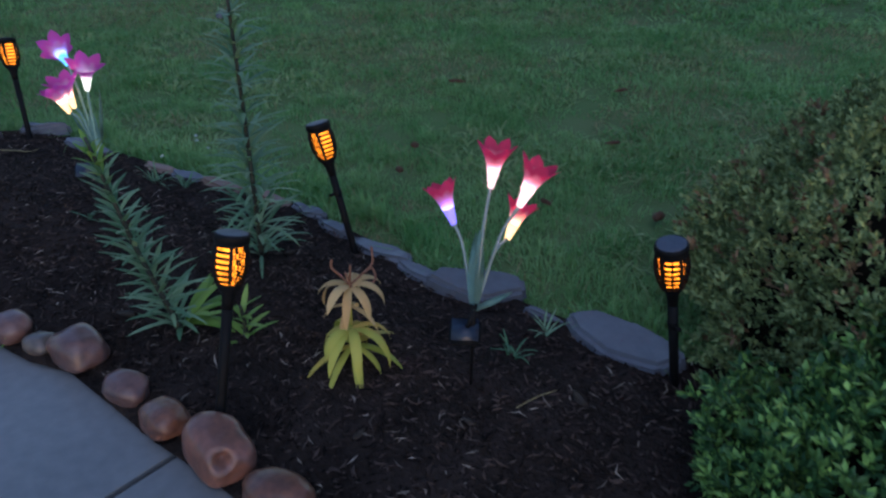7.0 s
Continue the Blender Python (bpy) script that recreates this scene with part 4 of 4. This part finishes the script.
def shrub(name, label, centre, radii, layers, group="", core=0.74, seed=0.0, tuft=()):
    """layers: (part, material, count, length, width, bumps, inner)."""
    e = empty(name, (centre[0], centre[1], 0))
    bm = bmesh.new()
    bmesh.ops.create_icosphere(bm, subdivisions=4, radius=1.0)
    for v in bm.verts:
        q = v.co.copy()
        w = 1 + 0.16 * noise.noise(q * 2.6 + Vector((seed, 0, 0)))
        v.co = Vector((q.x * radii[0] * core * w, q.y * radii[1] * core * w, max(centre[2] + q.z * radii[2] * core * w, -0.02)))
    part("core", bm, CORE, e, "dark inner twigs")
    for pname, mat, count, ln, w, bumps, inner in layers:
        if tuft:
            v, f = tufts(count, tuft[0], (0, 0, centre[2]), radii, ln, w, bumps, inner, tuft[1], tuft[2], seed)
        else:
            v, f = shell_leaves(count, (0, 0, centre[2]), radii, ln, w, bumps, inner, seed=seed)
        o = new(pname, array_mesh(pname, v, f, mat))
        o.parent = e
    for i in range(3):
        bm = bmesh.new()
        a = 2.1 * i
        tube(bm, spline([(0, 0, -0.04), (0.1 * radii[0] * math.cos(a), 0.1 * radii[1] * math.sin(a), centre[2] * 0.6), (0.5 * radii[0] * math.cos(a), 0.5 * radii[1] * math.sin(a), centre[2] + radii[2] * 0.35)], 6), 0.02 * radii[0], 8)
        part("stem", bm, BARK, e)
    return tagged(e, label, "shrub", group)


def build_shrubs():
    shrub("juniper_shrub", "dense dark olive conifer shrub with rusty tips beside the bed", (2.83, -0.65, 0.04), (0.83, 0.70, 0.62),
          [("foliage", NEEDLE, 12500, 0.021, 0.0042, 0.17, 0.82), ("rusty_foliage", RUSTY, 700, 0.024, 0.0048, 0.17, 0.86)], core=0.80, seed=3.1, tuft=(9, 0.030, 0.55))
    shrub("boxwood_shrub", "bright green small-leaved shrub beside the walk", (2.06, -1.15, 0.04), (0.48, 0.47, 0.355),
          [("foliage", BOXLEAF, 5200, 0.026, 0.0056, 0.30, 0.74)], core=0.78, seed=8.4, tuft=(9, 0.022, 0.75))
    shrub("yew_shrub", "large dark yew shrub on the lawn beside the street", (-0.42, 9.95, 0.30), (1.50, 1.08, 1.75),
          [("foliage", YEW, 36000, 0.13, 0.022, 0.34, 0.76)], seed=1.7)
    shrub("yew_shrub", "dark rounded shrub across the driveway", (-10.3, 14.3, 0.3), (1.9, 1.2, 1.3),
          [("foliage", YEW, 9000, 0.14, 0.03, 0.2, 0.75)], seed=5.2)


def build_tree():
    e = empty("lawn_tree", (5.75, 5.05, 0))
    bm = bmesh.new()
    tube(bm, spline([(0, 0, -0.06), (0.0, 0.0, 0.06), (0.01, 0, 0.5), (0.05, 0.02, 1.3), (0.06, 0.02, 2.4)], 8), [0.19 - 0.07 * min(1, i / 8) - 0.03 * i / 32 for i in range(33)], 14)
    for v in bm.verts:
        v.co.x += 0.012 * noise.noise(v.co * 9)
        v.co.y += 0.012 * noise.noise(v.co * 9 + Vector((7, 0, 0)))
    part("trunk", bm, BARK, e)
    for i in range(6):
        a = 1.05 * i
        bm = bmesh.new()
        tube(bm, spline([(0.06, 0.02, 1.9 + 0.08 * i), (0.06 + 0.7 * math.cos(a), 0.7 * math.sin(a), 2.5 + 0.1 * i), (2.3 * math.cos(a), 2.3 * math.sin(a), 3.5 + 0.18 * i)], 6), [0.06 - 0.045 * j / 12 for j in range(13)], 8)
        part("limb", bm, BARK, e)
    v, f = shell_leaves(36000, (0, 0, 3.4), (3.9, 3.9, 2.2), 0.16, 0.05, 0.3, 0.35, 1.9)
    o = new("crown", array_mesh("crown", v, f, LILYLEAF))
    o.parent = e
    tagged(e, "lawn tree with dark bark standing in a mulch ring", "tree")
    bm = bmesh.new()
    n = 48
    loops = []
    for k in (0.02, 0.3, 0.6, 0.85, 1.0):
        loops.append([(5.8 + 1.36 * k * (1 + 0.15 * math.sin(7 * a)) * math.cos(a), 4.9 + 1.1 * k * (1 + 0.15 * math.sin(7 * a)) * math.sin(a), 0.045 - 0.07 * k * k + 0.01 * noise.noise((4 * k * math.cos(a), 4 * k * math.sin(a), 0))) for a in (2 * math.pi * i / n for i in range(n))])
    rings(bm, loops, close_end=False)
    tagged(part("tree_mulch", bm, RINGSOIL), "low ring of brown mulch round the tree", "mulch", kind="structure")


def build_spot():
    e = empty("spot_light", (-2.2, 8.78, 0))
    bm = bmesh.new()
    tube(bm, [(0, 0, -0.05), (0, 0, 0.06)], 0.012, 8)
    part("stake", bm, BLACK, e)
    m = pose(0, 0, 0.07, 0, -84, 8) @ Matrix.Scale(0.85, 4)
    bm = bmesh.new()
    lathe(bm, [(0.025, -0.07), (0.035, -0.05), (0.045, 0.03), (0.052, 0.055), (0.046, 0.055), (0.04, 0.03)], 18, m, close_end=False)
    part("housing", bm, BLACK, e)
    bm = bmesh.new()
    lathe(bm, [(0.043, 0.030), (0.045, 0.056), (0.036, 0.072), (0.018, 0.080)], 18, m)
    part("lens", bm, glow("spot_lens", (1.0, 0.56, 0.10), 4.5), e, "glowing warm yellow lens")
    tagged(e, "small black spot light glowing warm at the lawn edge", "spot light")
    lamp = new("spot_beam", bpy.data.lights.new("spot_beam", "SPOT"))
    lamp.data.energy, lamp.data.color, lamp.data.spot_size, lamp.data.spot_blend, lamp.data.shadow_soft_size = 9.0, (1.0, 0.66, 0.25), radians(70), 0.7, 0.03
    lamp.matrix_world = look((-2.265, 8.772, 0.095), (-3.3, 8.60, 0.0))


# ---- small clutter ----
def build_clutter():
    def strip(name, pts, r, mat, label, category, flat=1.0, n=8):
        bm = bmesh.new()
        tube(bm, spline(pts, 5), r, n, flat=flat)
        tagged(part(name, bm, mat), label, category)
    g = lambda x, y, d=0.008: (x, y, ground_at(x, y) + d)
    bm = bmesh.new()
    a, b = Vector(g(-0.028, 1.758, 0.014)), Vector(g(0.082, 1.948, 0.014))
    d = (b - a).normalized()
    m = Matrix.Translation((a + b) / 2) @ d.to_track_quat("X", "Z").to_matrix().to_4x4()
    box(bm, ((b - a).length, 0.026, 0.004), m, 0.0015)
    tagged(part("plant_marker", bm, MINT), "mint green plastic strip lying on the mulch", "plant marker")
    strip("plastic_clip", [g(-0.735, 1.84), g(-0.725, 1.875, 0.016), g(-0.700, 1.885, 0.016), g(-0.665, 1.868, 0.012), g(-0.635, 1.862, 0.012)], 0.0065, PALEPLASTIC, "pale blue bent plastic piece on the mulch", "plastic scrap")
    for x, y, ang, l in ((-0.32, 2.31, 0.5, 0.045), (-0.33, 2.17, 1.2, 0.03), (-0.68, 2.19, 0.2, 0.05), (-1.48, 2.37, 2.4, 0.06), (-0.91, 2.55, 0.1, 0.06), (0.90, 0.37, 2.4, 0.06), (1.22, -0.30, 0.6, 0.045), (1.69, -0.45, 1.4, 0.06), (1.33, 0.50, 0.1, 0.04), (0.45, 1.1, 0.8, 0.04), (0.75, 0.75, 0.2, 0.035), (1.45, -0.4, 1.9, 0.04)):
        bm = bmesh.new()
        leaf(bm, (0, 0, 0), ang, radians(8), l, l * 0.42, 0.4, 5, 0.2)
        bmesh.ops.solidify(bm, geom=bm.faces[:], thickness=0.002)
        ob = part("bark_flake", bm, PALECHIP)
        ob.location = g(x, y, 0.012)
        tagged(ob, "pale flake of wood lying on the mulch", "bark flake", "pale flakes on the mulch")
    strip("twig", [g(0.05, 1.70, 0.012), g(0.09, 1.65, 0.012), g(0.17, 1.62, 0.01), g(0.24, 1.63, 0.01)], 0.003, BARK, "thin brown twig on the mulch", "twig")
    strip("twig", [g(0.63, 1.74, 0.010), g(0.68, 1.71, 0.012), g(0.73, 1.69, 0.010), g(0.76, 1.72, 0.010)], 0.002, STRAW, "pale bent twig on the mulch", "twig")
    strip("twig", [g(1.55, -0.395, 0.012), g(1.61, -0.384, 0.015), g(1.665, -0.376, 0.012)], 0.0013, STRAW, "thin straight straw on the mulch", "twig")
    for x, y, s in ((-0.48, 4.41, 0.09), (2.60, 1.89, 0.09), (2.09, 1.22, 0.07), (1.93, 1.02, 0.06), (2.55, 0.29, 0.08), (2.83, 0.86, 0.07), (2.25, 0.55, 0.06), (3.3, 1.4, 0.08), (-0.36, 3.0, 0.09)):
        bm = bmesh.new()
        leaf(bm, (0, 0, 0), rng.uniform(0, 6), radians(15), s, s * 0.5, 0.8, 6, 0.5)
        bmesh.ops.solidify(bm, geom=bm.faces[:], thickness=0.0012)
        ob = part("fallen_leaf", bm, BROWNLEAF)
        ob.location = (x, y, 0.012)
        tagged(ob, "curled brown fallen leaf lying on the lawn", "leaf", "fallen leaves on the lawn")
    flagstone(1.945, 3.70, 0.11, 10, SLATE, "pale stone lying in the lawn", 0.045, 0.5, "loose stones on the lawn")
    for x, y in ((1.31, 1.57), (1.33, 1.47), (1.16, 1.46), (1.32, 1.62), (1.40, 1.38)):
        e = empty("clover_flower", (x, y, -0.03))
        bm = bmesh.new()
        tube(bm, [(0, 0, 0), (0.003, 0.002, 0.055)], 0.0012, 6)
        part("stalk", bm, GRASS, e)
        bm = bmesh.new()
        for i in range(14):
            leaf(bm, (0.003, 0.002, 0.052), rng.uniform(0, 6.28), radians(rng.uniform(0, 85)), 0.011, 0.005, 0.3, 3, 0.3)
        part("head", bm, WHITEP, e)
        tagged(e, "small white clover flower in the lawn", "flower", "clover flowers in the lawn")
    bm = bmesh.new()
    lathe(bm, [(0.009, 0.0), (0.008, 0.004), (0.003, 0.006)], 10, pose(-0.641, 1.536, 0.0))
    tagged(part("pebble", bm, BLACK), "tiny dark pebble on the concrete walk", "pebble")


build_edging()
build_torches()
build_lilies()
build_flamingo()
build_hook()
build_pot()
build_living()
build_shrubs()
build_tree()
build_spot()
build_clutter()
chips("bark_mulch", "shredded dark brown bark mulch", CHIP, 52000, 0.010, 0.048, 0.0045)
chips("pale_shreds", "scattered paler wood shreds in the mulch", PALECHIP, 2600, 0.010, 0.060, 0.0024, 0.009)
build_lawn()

────────────────────

== PROBLEM REQUIREMENTS ==
Pick out each line containing "with" and report it.

== REPLY ==
Continue the Blender Python (bpy) script that recreates this scene with part 4 of 4. This part finishes the script.
    shrub("juniper_shrub", "dense dark olive conifer shrub with rusty tips beside the bed", (2.83, -0.65, 0.04), (0.83, 0.70, 0.62),
    tagged(e, "lawn tree with dark bark standing in a mulch ring", "tree")